My work plan is to settle on a concept for the cell monitoring /balancing, as that will drive what hardware interface is needed in the main module.  Then develop the main module  (Battery MONITORING module) to work in conjunction with the MPPT controller and a future DC Generator  / alternator regulator.  Once all that is completed, can go back and add what every approach for the balancing / monitoring.  But in any case, it will be an add on option, and it is a 2nd tier work effort.  Just need to get a vision of direction today!

 (And again Thank you Kia for your questions:  Is nice to know some folks are out there)

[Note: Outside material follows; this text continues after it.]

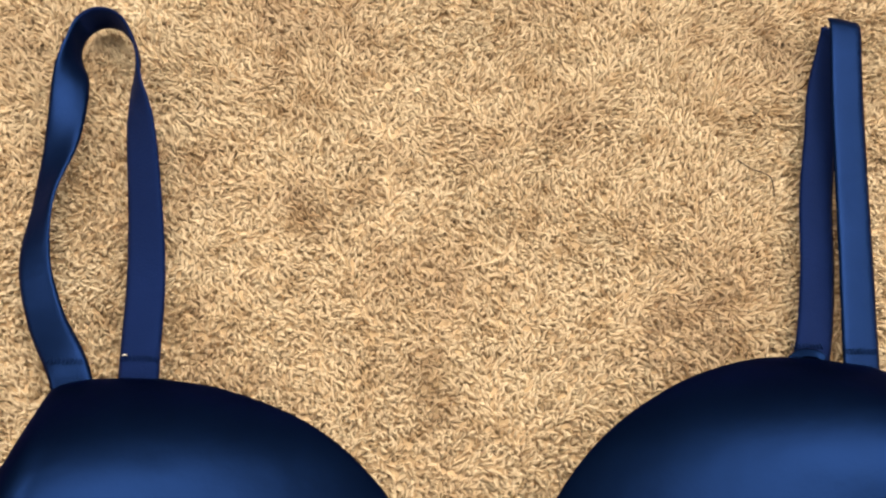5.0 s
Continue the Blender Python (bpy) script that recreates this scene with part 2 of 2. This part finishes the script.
def carpet_pile(x0, x1, y0, y1, pitch):
    rng = np.random.default_rng(7)
    gx, gy = np.meshgrid(np.arange(x0, x1, pitch), np.arange(y0, y1, pitch))
    n = gx.size
    x = gx.ravel() + rng.uniform(-0.6, 0.6, n) * pitch
    y = gy.ravel() + rng.uniform(-0.6, 0.6, n) * pitch
    way = 4.0 * lattice(rng, x, y, 0.05) + 2.0 * lattice(rng, x, y, 0.018) + 1.5 * lattice(rng, x, y, 0.006) + rng.normal(0, 0.85, n)
    lean = np.clip(0.66 + 0.32 * lattice(rng, x, y, 0.03) + 0.2 * lattice(rng, x, y, 0.007) + rng.normal(0, 0.22, n), 0.1, 1.4)
    long = 0.0042 * np.clip(1 + rng.normal(0, 0.22, n), 0.45, 1.5) * (1 + 0.12 * lattice(rng, x, y, 0.04))
    thick = 0.00060 * np.clip(1 + rng.normal(0, 0.3, n), 0.4, 1.9)
    root = np.stack([x, y, rng.normal(-0.0038, 0.0004, n) - 0.0016 * np.clip(-lattice(rng, x, y, 0.0045) - 0.45, 0, 1)], 1)
    hx, hy = np.cos(way), np.sin(way)
    levels = []
    for s, bend, fat in ((0.0, 0.35, 1.0), (0.55, 0.75, 1.12), (1.0, 1.05, 0.5)):
        a = lean * bend
        centre = root + (long * s)[:, None] * np.stack([hx * np.sin(a), hy * np.sin(a), np.cos(a)], 1)
        side = np.stack([-hy, hx, np.zeros(n)], 1)
        up = np.stack([-hx * np.cos(a), -hy * np.cos(a), np.sin(a)], 1)
        spin = rng.uniform(0, 6.28, n) if s == 0 else spin + rng.normal(0.6, 0.3, n)
        for k in range(3):
            c = spin + k * 2.0944
            levels.append(centre + (thick * fat)[:, None] * (np.cos(c)[:, None] * side + np.sin(c)[:, None] * up))
    co = np.stack(levels, 1).reshape(-1, 3)
    quads = []
    for lev in (0, 3):
        for k in range(3):
            j = (k + 1) % 3
            quads.append((lev + k, lev + j, lev + 3 + j, lev + 3 + k))
    per = np.concatenate([np.array(quads).ravel(), [6, 7, 8]])
    loops = (np.arange(n)[:, None] * 9 + per[None]).ravel()
    sizes = np.tile([4] * 6 + [3], n)
    starts = np.r_[0, np.cumsum(sizes)[:-1]]
    data = bpy.data.meshes.new("carpet_pile")
    data.vertices.add(len(co))
    data.vertices.foreach_set("co", co.ravel().astype(np.float32))
    data.loops.add(len(loops))
    data.loops.foreach_set("vertex_index", loops.astype(np.int32))
    data.polygons.add(len(sizes))
    data.polygons.foreach_set("loop_start", starts.astype(np.int32))
    data.polygons.foreach_set("use_smooth", np.ones(len(sizes), bool))
    data.update(calc_edges=True)
    data.validate()
    data.materials.append(PILE)
    return tagged(new("carpet_pile", data), "beige shaggy cut-pile carpet with browner scuffed patches", "carpet", kind="stuff")


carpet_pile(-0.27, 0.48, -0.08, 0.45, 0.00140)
bm = bmesh.new()
box(bm, -0.273, 0.483, -0.083, 0.453, -0.0085, -0.0037)
tagged(part("pile_base", bm, UNDER, smooth=False), "dense tan yarn feet at the base of the pile", "carpet", kind="structure")


# ---- the garment ----
bra = tagged(new("bra"), "navy blue satin padded bra lying cups up on beige carpet", "bra")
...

  1. You are absolutely right. I also think that LiFeP04 will play a significant role in marine-, rv- and off-grid-applications at some point in the future. We have just invested in a new set of Trojan T-105s. But I hope it will be my last set of FLA batteries. So it is a wise decision to keep the design open for these future developments. But I had the (wrong) impression that you were planning to include all these features in v1 of the BMS (hence the name – “battery management system”, not “battery monitor”).
    I think it’s best to wait and see in which direction the development goes. There’s also a trend to make the battery packs more “intelligent” by integrating all the balancing- and protection-logic into the pack itself, so your BMS may not need (and may even not be able) to take care of that. As far as I understand, the TI-chip you mentioned in your last post is meant for this exact purpose.
    A general remark to your “engineer vs. marketing” problem: I think the best solution is to make the thing modular. This way, you can get devices out and still add some hardware features later with additional modules. Very helpful in this regard will be the CAN-bus and the protocol you are developing because it will allow the modules to talk to each other.
    Something else to tell your marketing-alter-ego: You are not on a market full of competitors, but in an open source environment. There are other people out there (me included) that are willing to help and to develop additional modules once an interface is defined. I am thinking of a nice graphical display with some information about the system... We will see. In a few weeks, I will bury a new DC- line into the ground between the shed with the batteries and the main house (right now, there’s only an AC line). I have just decided to add a CAT-5 cable for potential CAN-communication with a potential BMS in the shed…
    Nice to talk to you,
    keep up the good work,

    1. Hi, sorry for the delay - been focusing on other tasks. Perhaps I need to use BmS vs BMS :-) But yes, in the end I want to enable a wide range of chemicals (Lead, Li, etc), and voltage (12..48) with all the projects I am doing. And more it seems for the BmS/BMS having an add-on cell-balancing capability is a nice way to get there.

      Open Source and the HUI - This is one area I am keeping my eye on, and HUI is a space I really am not that keen on. My hope is by using a CAN standard, someone else will challenge the HUI aspect. Have been looking at the SignalK effort - it might be one part of the solution, but seems to still be building the basics at this point.

      And back to the TI chip: As I look at it more, it might not scale well for house batteries after-all. The note about using a 10x max scaling got me diggin a bit more - their SOC is based on model matching around measuring internal battery resistance. And in the end that might be why the scaling limit suggestions...

      So, more research to do. I have always liked the TI sensing chips for their accuracy, and ability to oversample on their own (off-loading the CPU). But I also need some type of Coulomb counter ability (if I want to use that approach for SOC). Perhaps there not a one-IC solution. . . .

      Thanks again for the thoughts - and hey: If you are running a CAT5, maybe also consider a more traditional twisted pair CAN wire as well? Still to research is the long-distance capability of using CAT-5 cable vs. 120 ohm twisted pair for a CAN bus. Would hate to have ya finding out a problem after you filled the trench in . . . . (Do you have any detailed insight into CAN & CAT5??)